As might have been expected, Mohammed’s mission roused fierce hostility. Many attempts were made to assassinate him but he had miraculously escaped. Ultimately, in 622 AD he was advised to flee from Mecca to Medina. This is know as the Hijra (emigration) and recognized as the beginning of the Muslim calendar. Meccans made a few attempts to capture Medina but were ousted. Muslim armies led by Mohammed triumphed and returned to Mecca as conquerors. By the time Mohammed died in Medina in 632 AD, the Arabian peninsula was united as a confederacy of different tribes under the banner of Islam.

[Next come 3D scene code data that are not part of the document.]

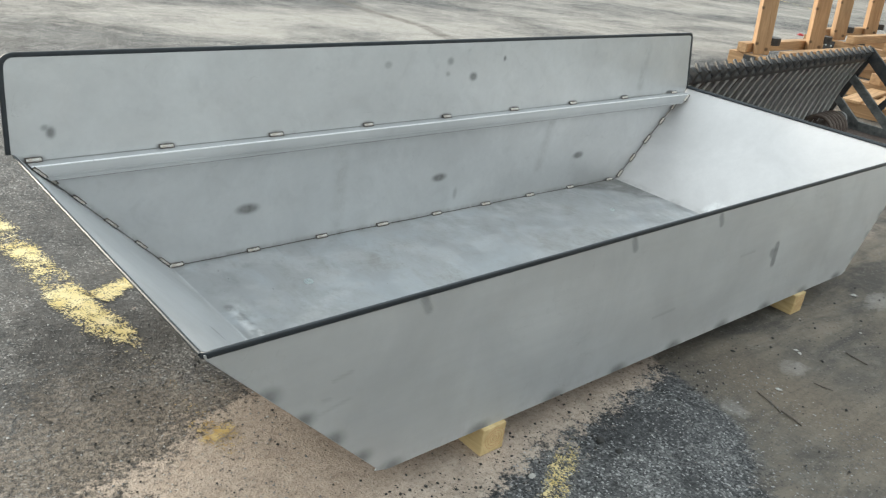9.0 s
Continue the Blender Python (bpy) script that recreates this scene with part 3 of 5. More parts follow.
line_paint([(0.76, -0.006), (0.84, 0.015), (0.905, 0.05), (0.935, 0.075)], 0.07, [0.42, 0.38, 0.36, 0.36], "curved yellow paint end at the edge of new asphalt", seed=8)
line_paint([(13.2, 4.4), (13.93, 5.17), (14.84, 6.77), (16.74, 8.9), (18.52, 11.37), (22.0, 16.0)], 0.16, 0.50, "distant yellow line across the yard", seed=9)

# ---------------------------------------------------------------- steel tub
ZF = 0.078                     # inner floor
X0, X1 = -0.266, 1.818         # bends of the floor
RX0, RX1 = -0.646, 2.208       # rims of the ends
TH = 0.004


def rim_z(x):
    return 0.466 + 0.0045 * (x + 0.66)


def front_y(x):
    return -1.036 - 0.0085 * (x + 0.66)


def rim_y(x):
    return -1.033 - 0.001 * (x + 0.66)


def lean(z):
    """y of the inner face of the back at height z: pulled in towards the rail, then tipped back above it."""
    return np.interp(z, [ZF, 0.445, 0.72], [0.0, -0.010, 0.010])


tub = thing("steel_tub", "open mill-finish steel tub with sloping ends on timber blocks", "metal tub")


def end_profile(near):
    """Points (x, z) and normals from the floor round the bend to the rim."""
    xb, xr = (X0, RX0) if near else (X1, RX1)
    zr = rim_z(xr) - 0.006
    s = -1 if near else 1
    ang = math.atan2(zr - ZF, abs(xr - xb))
    r = 0.016
    lead = r * math.tan(ang / 2)
    pts, nrm = [], []
    for k in range(9):
        a = ang * k / 8
        pts.append((xb - s * lead + s * r * math.sin(a), ZF + r * (1 - math.cos(a))))
        nrm.append((-s * math.sin(a), math.cos(a)))
    for k in range(1, 31):
        t = k / 30
        pts.append((pts[8][0] + (xr - pts[8][0]) * t, pts[8][1] + (zr - pts[8][1]) * t))
        nrm.append((-s * math.sin(ang), math.cos(ang)))
    return np.array(pts), np.array(nrm), lead


NEAR_P, NEAR_N, LEAD = end_profile(True)
FAR_P, FAR_N, LEAD2 = end_profile(False)


def end_place(P, Nn):
    def place(u, v):
        k = u * (len(P) - 1)
        x, z = np.interp(k, range(len(P)), P[:, 0]), np.interp(k, range(len(P)), P[:, 1])
        nx, nz = np.interp(k, range(len(P)), Nn[:, 0]), np.interp(k, range(len(P)), Nn[:, 1])
        t_ = np.clip((z - ZF) / 0.39, 0, 1)
        y0 = lean(z)
        y = y0 + v * (front_y(x) + t_ * (rim_y(x) - front_y(x)) - y0)
        bulge = 0.004 * np.sin(np.pi * v) * np.sin(np.pi * np.clip((z - ZF) / 0.39, 0, 1))
        return np.stack([x - nx * bulge, y, z - nz * bulge], -1), np.stack([nx, 0 * nx, nz], -1)
    return place


def floor_place(u, v):
    x = X0 + LEAD + u * (X1 - LEAD2 - X0 - LEAD)
    y = v * front_y(x)
    z = ZF + 0.0015 * (fuzz(x, y, 0.4, 51) - 0.5)
    return np.stack([x, y, z], -1), np.stack([0 * x, 0 * x, 0 * x + 1], -1)


def floor_stains(x, y, z, inner):
    cloud = fuzz(x, y, 0.22, 61, 4)
    grime = 0.55 * step(0.46, 0.66, cloud)
    for cx, cy, r in ((1.13, -0.63, 0.17), (1.24, -0.42, 0.16), (0.55, -0.62, 0.16), (1.0, -0.29, 0.15), (0.31, -0.25, 0.12), (1.28, -0.73, 0.13), (0.51, -0.21, 0.10), (0.48, -0.40, 0.13), (1.05, -0.45, 0.2)):
        grime = np.maximum(grime, 0.95 * (1 - step(0.2, 1.0, np.hypot(x - cx, (y - cy) * 1.1) / r)) * step(0.3, 0.6, fuzz(x, y, 0.07, 62)))
    for cx, cy, r in ((1.19, -0.43, 0.17), (1.0, -0.335, 0.10), (1.33, -0.72, 0.14), (0.336, -0.237, 0.13), (0.46, -0.43, 0.10), (0.69, -0.59, 0.13), (0.26, -0.905, 0.07), (1.31, -0.20, 0.10), (0.97, -0.37, 0.14), (-0.19, -0.54, 0.07), (-0.105, -0.78, 0.06)):
        rr = np.hypot(x - cx, (y - cy) * 1.05) / r + 0.5 * (fuzz(x, y, 0.09, 68) - 0.5)
        grime = np.maximum(grime, 1.0 * (1 - step(0.35, 1.0, rr)) * step(0.28, 0.5, fuzz(x, y, 0.05, 69)))
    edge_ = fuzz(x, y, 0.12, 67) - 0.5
    # darker triangle where the far end meets the back wall
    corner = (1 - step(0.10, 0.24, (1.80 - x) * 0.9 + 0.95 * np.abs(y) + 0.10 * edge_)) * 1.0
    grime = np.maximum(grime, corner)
    beads = 0 * x
    for k in range(9):
        bx = -0.247 + 0.2495 * k
        beads = np.maximum(beads, 1 - step(0.5, 1.3, np.hypot((x - bx) / 0.026, y / 0.012)))
        beads = np.maximum(beads, 1 - step(0.5, 1.3, np.hypot((x - bx - 0.005) / 0.026, (y - front_y(x)) / 0.012)))
    # darker bands along both long edges of the floor
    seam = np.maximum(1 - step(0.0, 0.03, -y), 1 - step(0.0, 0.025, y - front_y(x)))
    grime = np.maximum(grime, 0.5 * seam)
    soot = 0.42 * (1 - step(0.1, 1.1, np.hypot(x - 0.253, (y + 0.90) * 1.3) / 0.05))
    soot = np.maximum(soot, 0.35 * stroke(x, y, -0.13, -0.775, -0.085, -0.785, 0.018, 0.2))
    for a, k_ in (((0.012, -0.79, -0.010, -0.815), 0.25), ((-0.010, -0.815, -0.027, -0.856), 0.4), ((-0.027, -0.856, -0.018, -0.885), 0.45), ((-0.018, -0.885, -0.005, -0.902), 0.6), ((-0.005, -0.902, 0.028, -0.895), 0.55)):
        soot = np.maximum(soot, k_ * stroke(x, y, *a, 0.0062, 0.1) * (0.4 + 0.9 * fuzz(x, y, 0.02, 63)))
    soot = np.maximum(soot, 0.95 * beads)
    pale = 0.9 * stroke(x, y, 0.805, -0.512, 0.795, -0.758, 0.006)
    pale = np.maximum(pale, 0.25 * stroke(x, y, -0.232, -0.30, -0.215, -0.44, 0.006))
    pale = np.maximum(pale, 0.45 * stroke(x, y, -0.215, -0.44, -0.24, -0.80, 0.008))
    pale = np.maximum(pale, 0.16 * step(0.52, 0.72, fuzz(x + 0.4 * y, y * 1.6, 0.10, 64, 4)))
    for hx, hy in ((-0.039, -0.519), (1.561, -0.526)):
        pale = np.maximum(pale, 0.6 * (1 - step(0.6, 1.0, np.hypot(x - hx, y - hy) / 0.03)))
    soot = np.maximum(soot, 0.55 * stroke(x, y, -0.226, -0.29, -0.217, -0.47, 0.013) * step(0.35, 0.55, fuzz(x, y, 0.03, 66)))
    # the corner triangle again, then a darker band before the far bend
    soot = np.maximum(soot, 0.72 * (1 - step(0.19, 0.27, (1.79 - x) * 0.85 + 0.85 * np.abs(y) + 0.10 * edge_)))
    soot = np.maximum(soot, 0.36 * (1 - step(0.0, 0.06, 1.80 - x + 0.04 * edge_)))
    line_y = np.interp(y, [-0.80, -0.70, -0.60, -0.50, -0.31], [-0.230, -0.216, -0.213, -0.224, -0.224])
    rust = 1.0 * (np.abs(x - line_y) < 0.016) * (y < -0.49) * (y > -0.82) * step(0.50, 0.60, fuzz(x, y, 0.028, 65))
    grime = np.maximum(grime, 0.9 * (1 - step(0.012, 0.045, np.abs(x - line_y - 0.012))) * step(-0.72, -0.55, -np.abs(y + 0.47) - 0.42) * step(0.35, 0.6, fuzz(x, y, 0.06, 75)))
    pale = np.maximum(pale, 0.5 * (1 - step(0.004, 0.016, np.abs(x - line_y + 0.006))) * (y > -0.82) * (y < -0.30) * step(0.42, 0.6, fuzz(x, y, 0.05, 76)))
    return dict(grime=grime * inner, soot=soot * inner, pale=pale * inner, rust=rust * inner)


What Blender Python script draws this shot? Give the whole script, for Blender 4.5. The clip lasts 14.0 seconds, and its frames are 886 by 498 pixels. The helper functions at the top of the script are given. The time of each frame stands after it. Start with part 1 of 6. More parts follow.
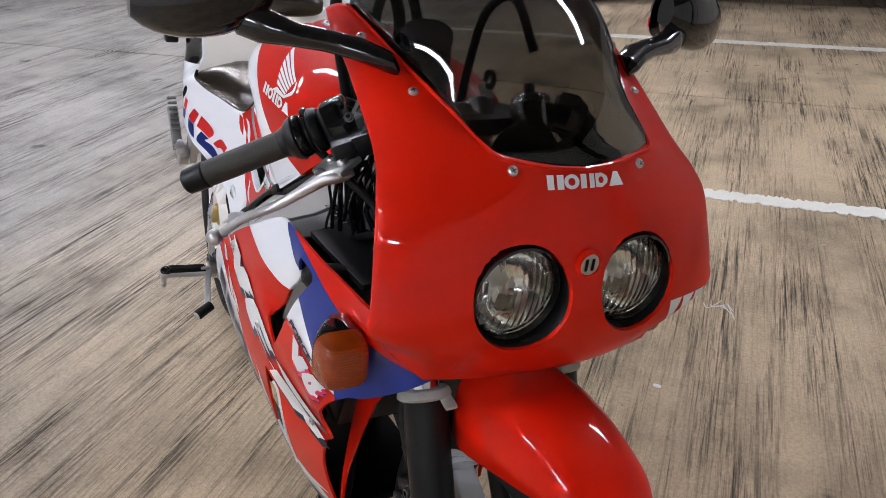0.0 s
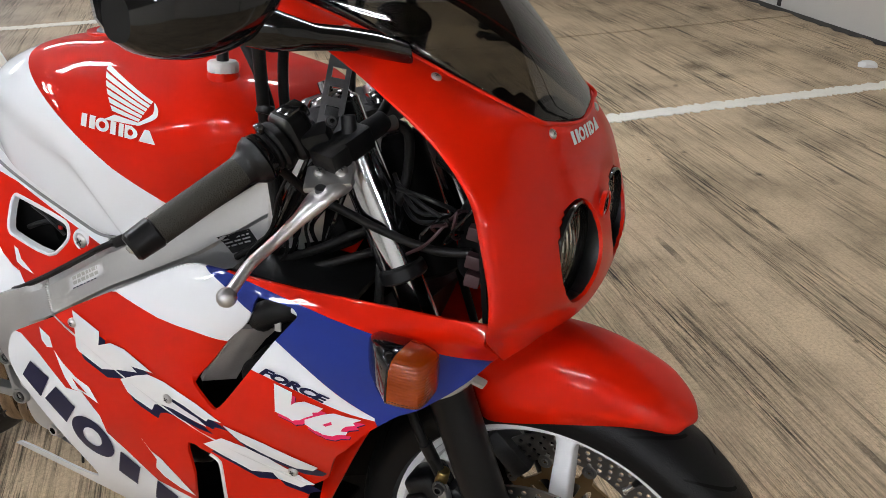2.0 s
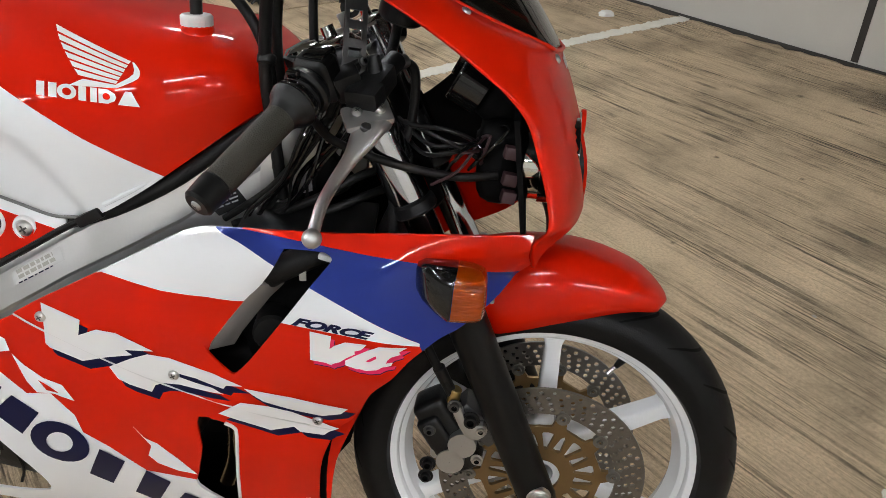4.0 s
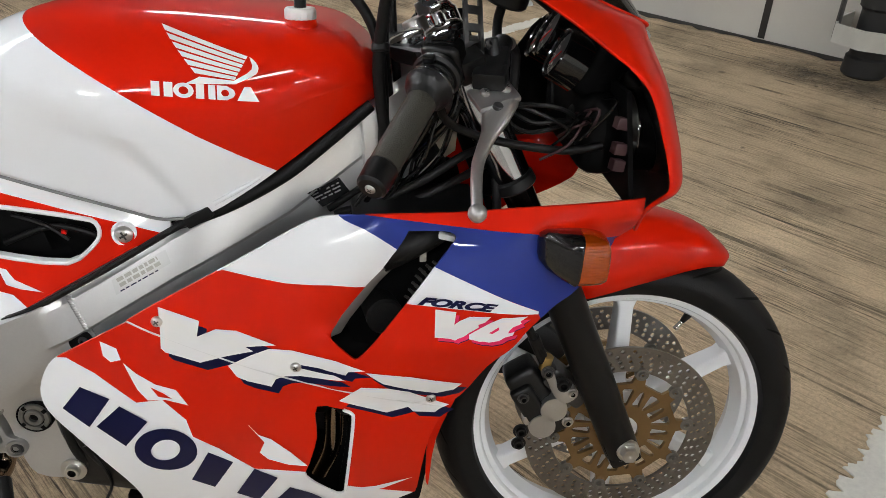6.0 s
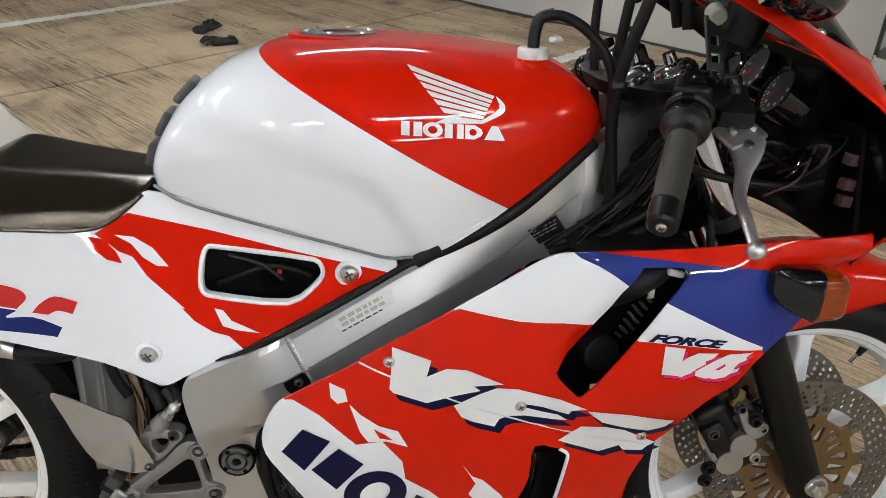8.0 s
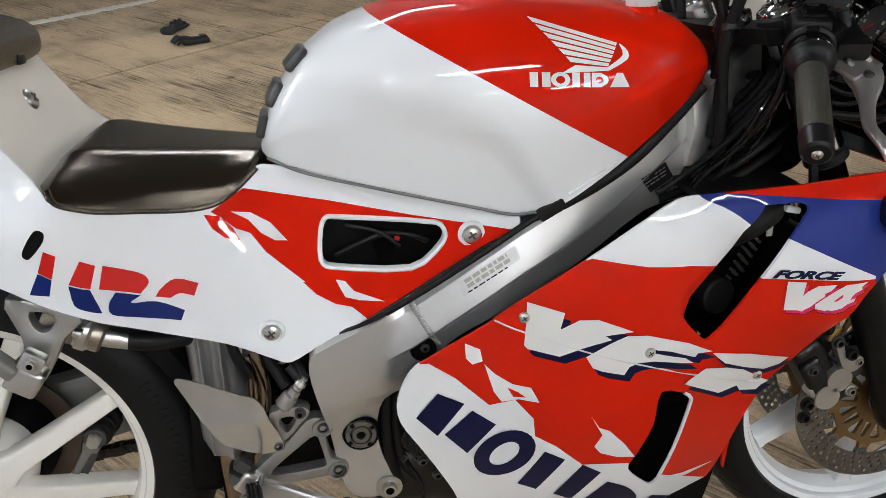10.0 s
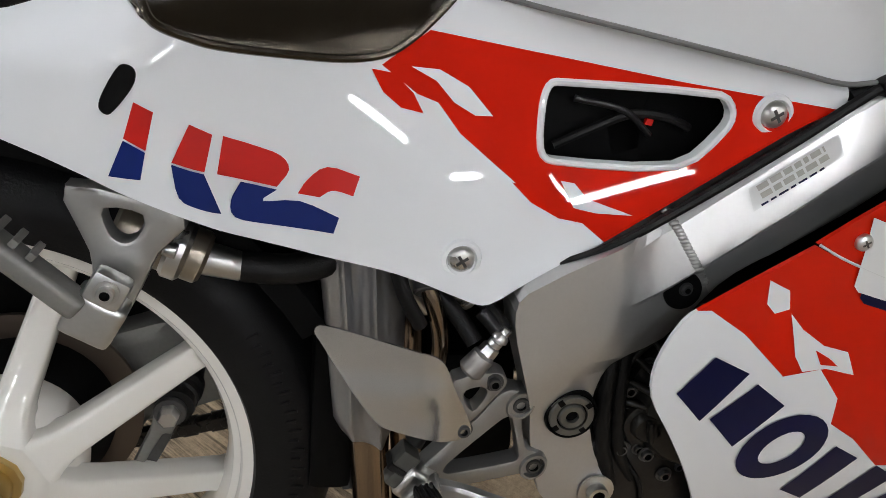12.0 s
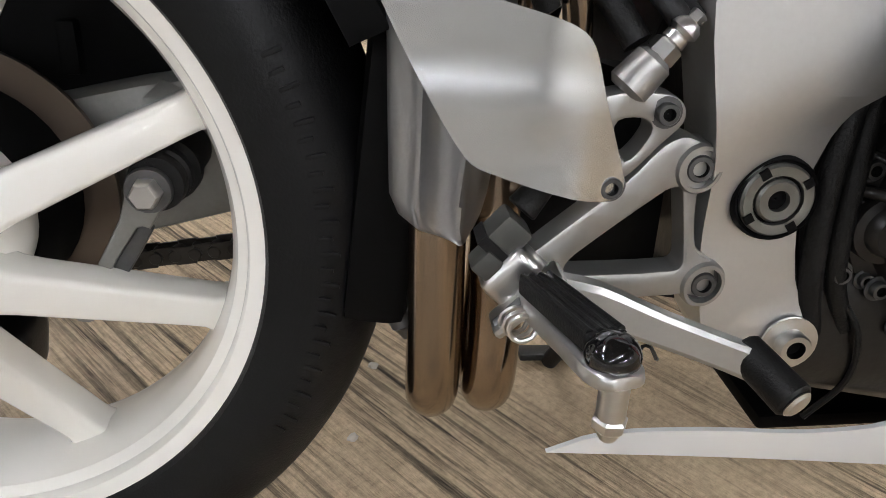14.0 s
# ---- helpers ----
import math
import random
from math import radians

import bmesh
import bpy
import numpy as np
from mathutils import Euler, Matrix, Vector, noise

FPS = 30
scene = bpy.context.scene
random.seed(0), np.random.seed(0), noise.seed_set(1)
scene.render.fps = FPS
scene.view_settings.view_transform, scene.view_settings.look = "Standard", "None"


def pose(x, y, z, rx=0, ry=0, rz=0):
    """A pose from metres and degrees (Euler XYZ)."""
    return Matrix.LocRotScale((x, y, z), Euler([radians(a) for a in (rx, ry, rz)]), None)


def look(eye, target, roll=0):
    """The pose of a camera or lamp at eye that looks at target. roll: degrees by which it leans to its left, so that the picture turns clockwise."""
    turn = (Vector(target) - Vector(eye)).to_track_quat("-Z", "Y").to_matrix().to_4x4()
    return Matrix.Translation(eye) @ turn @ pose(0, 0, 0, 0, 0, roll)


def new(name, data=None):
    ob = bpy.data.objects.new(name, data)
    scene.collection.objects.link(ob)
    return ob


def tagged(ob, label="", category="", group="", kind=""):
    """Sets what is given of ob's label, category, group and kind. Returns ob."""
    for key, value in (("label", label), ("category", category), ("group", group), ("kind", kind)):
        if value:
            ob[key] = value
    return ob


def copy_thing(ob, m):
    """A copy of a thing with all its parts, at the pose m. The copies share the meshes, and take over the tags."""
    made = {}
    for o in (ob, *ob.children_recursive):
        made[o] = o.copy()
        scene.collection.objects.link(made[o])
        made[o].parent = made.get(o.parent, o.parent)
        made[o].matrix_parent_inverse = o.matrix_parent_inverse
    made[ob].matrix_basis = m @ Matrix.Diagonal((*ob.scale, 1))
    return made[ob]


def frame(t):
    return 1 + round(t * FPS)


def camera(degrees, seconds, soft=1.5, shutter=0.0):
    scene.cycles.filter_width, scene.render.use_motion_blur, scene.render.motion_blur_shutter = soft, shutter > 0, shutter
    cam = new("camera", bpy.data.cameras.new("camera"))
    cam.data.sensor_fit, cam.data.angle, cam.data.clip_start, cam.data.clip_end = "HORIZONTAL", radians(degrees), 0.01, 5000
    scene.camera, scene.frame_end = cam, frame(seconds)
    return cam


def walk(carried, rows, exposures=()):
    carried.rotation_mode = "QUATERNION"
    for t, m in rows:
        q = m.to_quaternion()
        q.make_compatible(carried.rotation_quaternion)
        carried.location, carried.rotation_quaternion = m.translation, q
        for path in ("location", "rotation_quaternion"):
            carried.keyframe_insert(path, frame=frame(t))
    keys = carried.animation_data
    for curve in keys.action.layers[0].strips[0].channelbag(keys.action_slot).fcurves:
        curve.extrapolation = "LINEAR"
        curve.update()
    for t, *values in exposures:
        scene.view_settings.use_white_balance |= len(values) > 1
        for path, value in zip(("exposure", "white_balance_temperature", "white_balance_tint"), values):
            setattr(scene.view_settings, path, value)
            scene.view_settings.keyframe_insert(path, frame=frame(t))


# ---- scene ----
# World: x is the motorcycle's heading, y its left, z up; the floor is z = 0.
cam = camera(60.0, 14.0, soft=0.6)
PATH = [
    (0, (1.2256, -0.3218, 1.1530), (0.4298, 0.0716, 0.6928), -1.38),
    (0.5, (1.1553, -0.4710, 1.1602), (0.4596, 0.0727, 0.6909), -3.15),
    (1, (1.0836, -0.5428, 1.1498), (0.4961, 0.1045, 0.6641), -0.89),
    (1.5, (0.9540, -0.5848, 1.1531), (0.4677, 0.1347, 0.6572), -1.32),
    (2, (0.8646, -0.6490, 1.1637), (0.4733, 0.1240, 0.6643), -0.99),
    (2.2, (0.8308, -0.6958, 1.1661), (0.4837, 0.0966, 0.6645), -0.91),
    (4.3, (0.5481, -0.8133, 1.1419), (0.4992, 0.0342, 0.6134), 1.86),
    (4.5, (0.5133, -0.8172, 1.1397), (0.4833, 0.0303, 0.6098), 1.61),
    (5, (0.4299, -0.8379, 1.1430), (0.4524, 0.0106, 0.6143), 1.06),
    (5.5, (0.3797, -0.8443, 1.1389), (0.4228, 0.0036, 0.6105), 1.45),
    (6, (0.3406, -0.8667, 1.1383), (0.3945, -0.0174, 0.6130), 1.73),
    (6.5, (0.2923, -0.8957, 1.1404), (0.3610, -0.0399, 0.6276), 1.88),
    (7, (0.2095, -0.8751, 1.1302), (0.2774, -0.0140, 0.6264), 1.88),
    (7.5, (0.1040, -0.8537, 1.1329), (0.1750, 0.0143, 0.6414), 1.82),
    (8, (0.0501, -0.8447, 1.1353), (0.1242, 0.0245, 0.6465), 1.85),
    (8.2, (0.0252, -0.8446, 1.1337), (0.1027, 0.0245, 0.6451), 1.81),
    (10.3, (-0.1781, -0.8372, 1.0812), (-0.0427, 0.0193, 0.5832), -0.54),
    (10.5, (-0.1966, -0.8009, 1.0716), (-0.0602, 0.0538, 0.5708), -0.42),
    (11, (-0.2400, -0.7113, 1.0320), (-0.1055, 0.1398, 0.5246), 0.16),
    (11.5, (-0.3036, -0.6342, 0.9574), (-0.1643, 0.2114, 0.4419), 0.84),
    (12, (-0.3383, -0.5678, 0.8724), (-0.2010, 0.2749, 0.3518), 1.10),
    (12.5, (-0.3442, -0.4921, 0.7331), (-0.2079, 0.3472, 0.2068), 1.23),
    (13, (-0.3503, -0.4430, 0.6373), (-0.2316, 0.4015, 0.1150), 1.50),
    (13.5, (-0.3532, -0.4431, 0.5907), (-0.2594, 0.4006, 0.0622), 2.26),
    (14, (-0.3561, -0.4422, 0.5912), (-0.2745, 0.3997, 0.0577), 2.72),
]
walk(cam, [(t, look(eye, target, roll)) for t, eye, target, roll in PATH],
     [(0.0, 0.51, 6100, 16), (2.0, 0.48, 6450, 11), (5.0, 0.39, 6650, 9), (8.0, 0.37, 6550, 9), (10.5, 0.22, 6500, 9), (11.0, 0.15, 6500, 9), (11.5, 0.03, 6500, 10), (12.0, -0.04, 6550, 10), (12.5, -0.02, 6650, 11), (13.0, 0.22, 6650, 12), (13.5, 0.50, 6550, 11), (14.0, 0.60, 6500, 11)])

# ---- light ----
world = bpy.data.worlds.new("world")
scene.world = world
world.use_nodes = True
world.node_tree.nodes["Background"].inputs["Color"].default_value = (0.9, 0.95, 1.0, 1)
world.node_tree.nodes["Background"].inputs["Strength"].default_value = 0.012
scene.view_settings.exposure = 0.0

# the car park's own axes: D runs along the painted bay lines, N across them
D = Vector((0.738, 0.675, 0)).normalized()
N = Vector((-D.y, D.x, 0))
CEILING = 2.75


def bay(s, n, z=0.0):
    """A place in the car park from metres along and across the bay lines."""
    return D * s + N * n + Vector((0, 0, z))


BAY_TURN = math.degrees(math.atan2(D.y, D.x))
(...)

Most of the ill-founded criticism against Mohammed is directed towards the number of women he married after the death of his first wife, Khadijah. This has to be seen in the perspective of Arabian society of the time. Tribes lived by warring against each other and looting caravans. There were heavy casualties of men, creating serious gender imbalance. Widows and orphans of men killed had to be provided with homes and sustenance. Otherwise they took to prostitution or begging. So they were given protection by being taken in marriages. Also, matrimonial alliances were a good way of creating bonds between different tribes. Mohammed did nothing not acceptable to his people. He went further: he was the first teacher to proclaim that the best union was a monogamous marriage and fixed the maximum limit to four, provided a man could keep all of his wives equally happy — which was most unlikely. The pertinent verse in the Quran reads: “And if you have reason to fear you might not act equitably towards orphans, then marry from among other women who are lawful to you, even two or three or four; but if you have reason to fear you might not be able to treat them with equal fairness, then only one.” Bear in mind that at that time polygamy was the norm in patriarchal societies all over the world.
To make a beginning in clearing your mind of anti-Muslim prejudices, I suggest you read Karen Armstrong’s Muhammad: A Prophet for Our Time. Armstrong is the leading writer on comparative religions today. She is not Muslim.